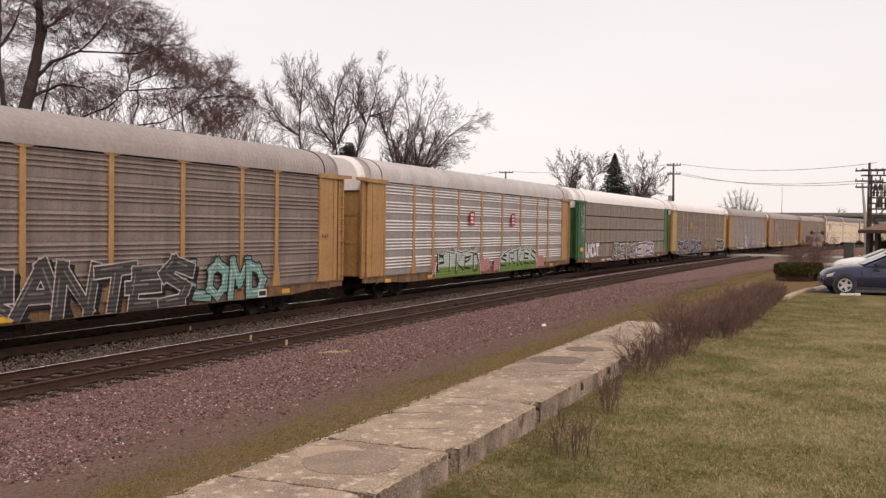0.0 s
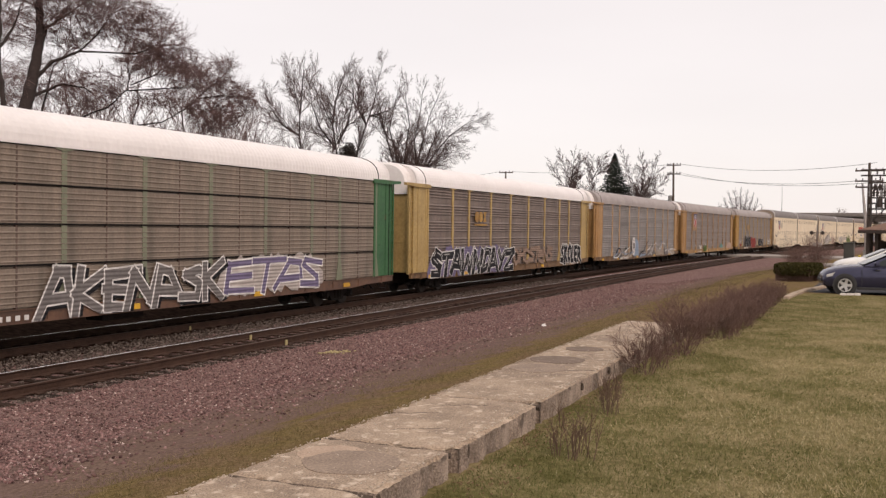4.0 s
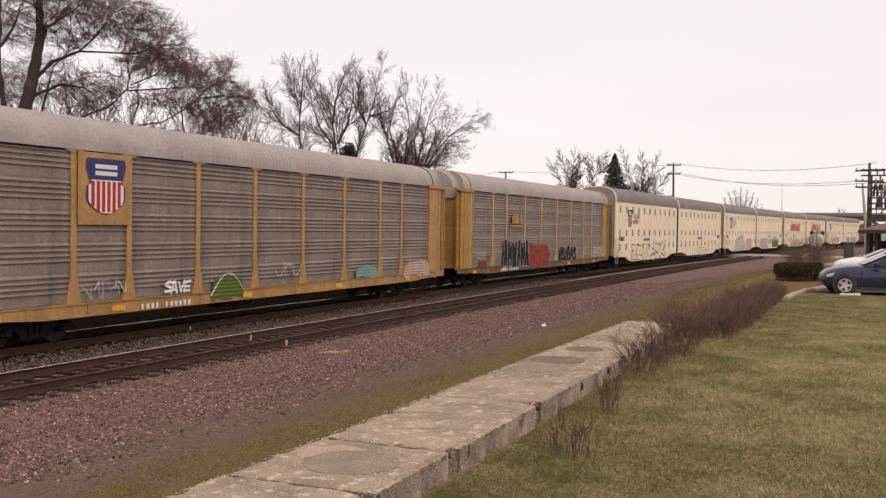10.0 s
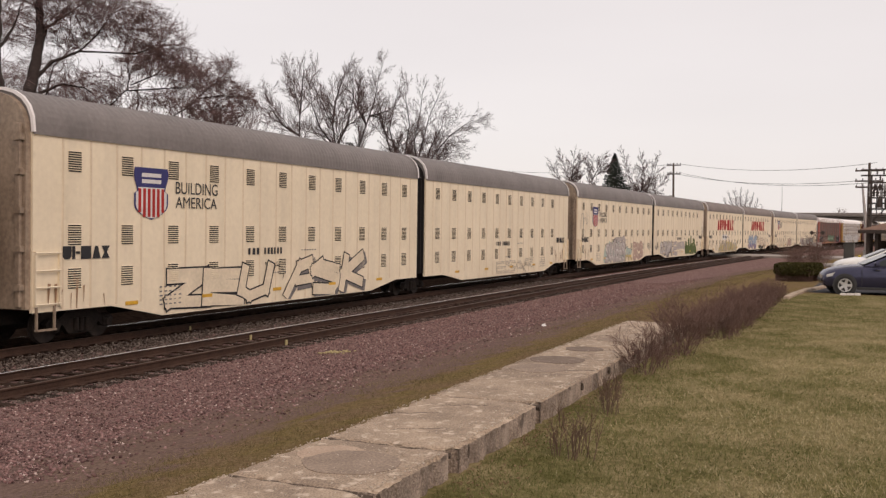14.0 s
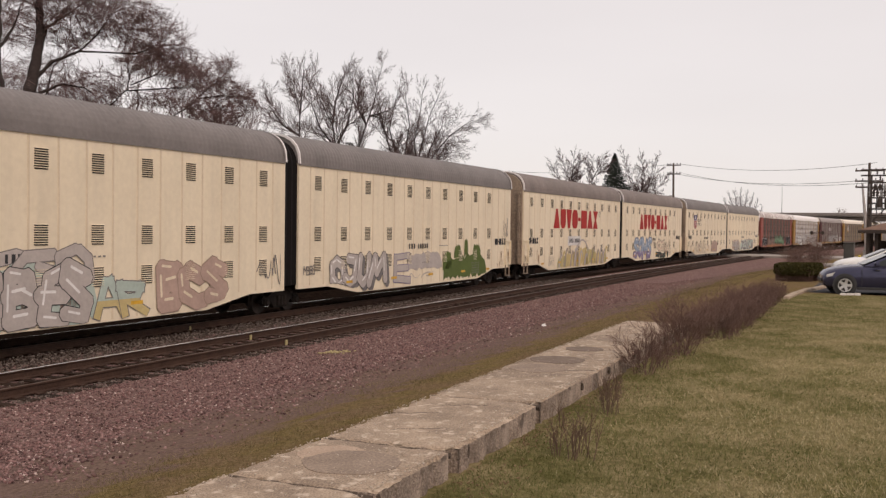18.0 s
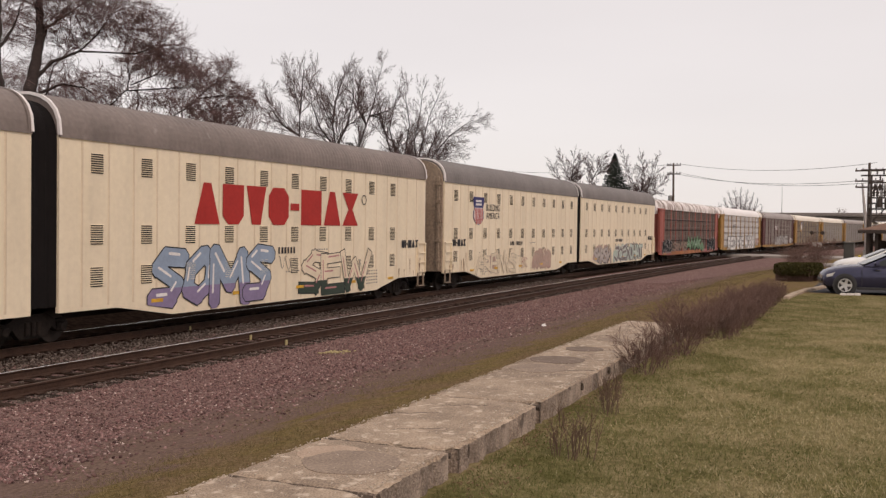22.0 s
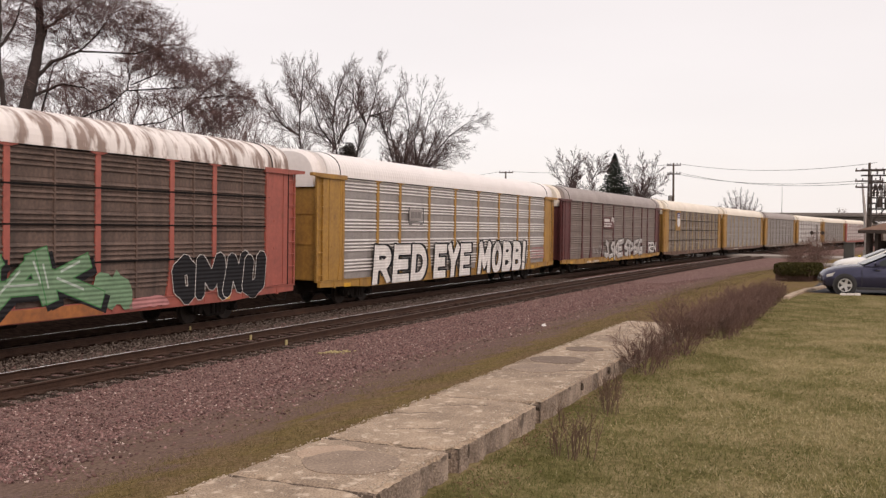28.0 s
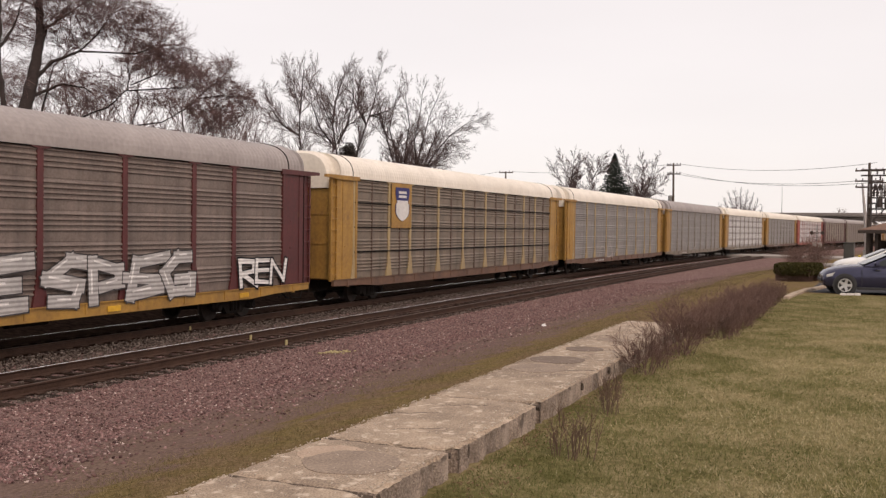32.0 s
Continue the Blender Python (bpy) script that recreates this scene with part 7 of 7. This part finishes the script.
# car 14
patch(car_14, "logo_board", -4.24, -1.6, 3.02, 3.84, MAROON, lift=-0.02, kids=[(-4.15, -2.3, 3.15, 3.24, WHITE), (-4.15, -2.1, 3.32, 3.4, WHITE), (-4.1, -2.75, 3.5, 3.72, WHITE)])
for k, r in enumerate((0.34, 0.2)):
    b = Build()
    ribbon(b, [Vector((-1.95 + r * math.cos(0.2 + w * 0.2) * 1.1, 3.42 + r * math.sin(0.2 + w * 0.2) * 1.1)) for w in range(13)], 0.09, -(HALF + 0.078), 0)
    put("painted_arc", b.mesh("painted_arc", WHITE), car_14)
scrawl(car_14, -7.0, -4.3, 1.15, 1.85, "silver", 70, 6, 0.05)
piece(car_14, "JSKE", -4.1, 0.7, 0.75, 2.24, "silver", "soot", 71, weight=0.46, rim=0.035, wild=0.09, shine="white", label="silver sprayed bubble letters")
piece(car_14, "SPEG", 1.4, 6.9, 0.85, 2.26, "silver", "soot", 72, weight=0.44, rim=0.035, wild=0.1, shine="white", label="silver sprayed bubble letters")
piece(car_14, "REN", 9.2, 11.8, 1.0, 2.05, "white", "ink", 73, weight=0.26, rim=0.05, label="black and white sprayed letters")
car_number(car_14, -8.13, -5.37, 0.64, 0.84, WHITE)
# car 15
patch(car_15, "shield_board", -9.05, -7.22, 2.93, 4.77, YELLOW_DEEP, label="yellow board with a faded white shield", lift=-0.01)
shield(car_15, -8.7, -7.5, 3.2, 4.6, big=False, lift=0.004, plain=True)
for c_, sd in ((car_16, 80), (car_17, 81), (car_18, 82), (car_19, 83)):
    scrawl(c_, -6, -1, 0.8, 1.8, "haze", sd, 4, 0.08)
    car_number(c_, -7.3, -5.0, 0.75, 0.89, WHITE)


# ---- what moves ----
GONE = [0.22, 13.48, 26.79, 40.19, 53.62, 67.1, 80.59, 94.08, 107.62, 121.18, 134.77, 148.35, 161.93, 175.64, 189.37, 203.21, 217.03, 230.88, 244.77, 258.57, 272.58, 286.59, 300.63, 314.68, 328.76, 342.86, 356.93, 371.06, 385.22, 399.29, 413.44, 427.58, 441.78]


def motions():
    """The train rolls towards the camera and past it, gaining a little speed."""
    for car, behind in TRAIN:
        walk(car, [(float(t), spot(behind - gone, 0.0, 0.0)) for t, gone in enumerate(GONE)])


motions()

▸ AIM: Repeat the data exactly, dropping every picture it holds.

▸ WRITTEN SOLUTION:
0.0 s
4.0 s
10.0 s
14.0 s
18.0 s
22.0 s
28.0 s
32.0 s
Continue the Blender Python (bpy) script that recreates this scene with part 7 of 7. This part finishes the script.
# car 14
patch(car_14, "logo_board", -4.24, -1.6, 3.02, 3.84, MAROON, lift=-0.02, kids=[(-4.15, -2.3, 3.15, 3.24, WHITE), (-4.15, -2.1, 3.32, 3.4, WHITE), (-4.1, -2.75, 3.5, 3.72, WHITE)])
for k, r in enumerate((0.34, 0.2)):
    b = Build()
    ribbon(b, [Vector((-1.95 + r * math.cos(0.2 + w * 0.2) * 1.1, 3.42 + r * math.sin(0.2 + w * 0.2) * 1.1)) for w in range(13)], 0.09, -(HALF + 0.078), 0)
    put("painted_arc", b.mesh("painted_arc", WHITE), car_14)
scrawl(car_14, -7.0, -4.3, 1.15, 1.85, "silver", 70, 6, 0.05)
piece(car_14, "JSKE", -4.1, 0.7, 0.75, 2.24, "silver", "soot", 71, weight=0.46, rim=0.035, wild=0.09, shine="white", label="silver sprayed bubble letters")
piece(car_14, "SPEG", 1.4, 6.9, 0.85, 2.26, "silver", "soot", 72, weight=0.44, rim=0.035, wild=0.1, shine="white", label="silver sprayed bubble letters")
piece(car_14, "REN", 9.2, 11.8, 1.0, 2.05, "white", "ink", 73, weight=0.26, rim=0.05, label="black and white sprayed letters")
car_number(car_14, -8.13, -5.37, 0.64, 0.84, WHITE)
# car 15
patch(car_15, "shield_board", -9.05, -7.22, 2.93, 4.77, YELLOW_DEEP, label="yellow board with a faded white shield", lift=-0.01)
shield(car_15, -8.7, -7.5, 3.2, 4.6, big=False, lift=0.004, plain=True)
for c_, sd in ((car_16, 80), (car_17, 81), (car_18, 82), (car_19, 83)):
    scrawl(c_, -6, -1, 0.8, 1.8, "haze", sd, 4, 0.08)
    car_number(c_, -7.3, -5.0, 0.75, 0.89, WHITE)


# ---- what moves ----
GONE = [0.22, 13.48, 26.79, 40.19, 53.62, 67.1, 80.59, 94.08, 107.62, 121.18, 134.77, 148.35, 161.93, 175.64, 189.37, 203.21, 217.03, 230.88, 244.77, 258.57, 272.58, 286.59, 300.63, 314.68, 328.76, 342.86, 356.93, 371.06, 385.22, 399.29, 413.44, 427.58, 441.78]


def motions():
    """The train rolls towards the camera and past it, gaining a little speed."""
    for car, behind in TRAIN:
        walk(car, [(float(t), spot(behind - gone, 0.0, 0.0)) for t, gone in enumerate(GONE)])


motions()